In the Anglosphere, perhaps owing to the legacy of imperialism and the historical reality of unipolarity, there is currently a disconnect between authentic national interests, narrowly and concretely defined, and the behaviour of its liberal internationalist foreign policy establishment that prioritises ontological security-seeking with global ramifications. This fact needs rectifying. Thankfully, there are early signs that President Biden and at least some of his advisors, including the chairman of the US Joint Chiefs of Staff Gen. Mark Milley, have sensed this dreadful reality and its potentially dangerous fallout, and are now beginning to speak of the need for negotiations and diplomatic settlement in Ukraine.
As we begin the second year of the war, it has finally dawned on many in Washington that the likely outcome of this tragedy is stalemate: “We will continue to try to impress upon [the Ukrainian leadership] that we can’t do anything and everything forever,” one senior Biden administration official said this week. For all the talk of Ukrainian agency, that agency depends entirely on Nato’s commitment to continue to support Kyiv’s war effort indefinitely. Such a maximalist desire for “complete victory” is not only highly attritional and suggestive of yet another endless war, but it is also reckless; its very success could trigger a nuclear holocaust.
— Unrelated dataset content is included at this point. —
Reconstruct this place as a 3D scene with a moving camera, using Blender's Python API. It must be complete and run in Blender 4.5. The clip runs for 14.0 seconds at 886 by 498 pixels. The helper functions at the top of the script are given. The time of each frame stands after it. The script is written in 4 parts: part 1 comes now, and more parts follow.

Moscow has already paid a high price for its transgressions in Ukraine. To prolong the war at this point in an ideological quest for total victory is both strategically and morally questionable. For many liberal internationalists in the West, the clamour for a “just peace” that is sufficiently punishing to Russia suggests little more than a thinly-veiled desire to impose a Carthaginian peace on Moscow. The West has indeed wounded Russia; now it must decide if it wants to let this wound fester and conflagrate the entire world. For unless Moscow is provided with a reasonable off-ramp that recognises Russia’s status as a regional power with its own existential imperatives of strategic and ontological security, that is the precipice towards which we are heading.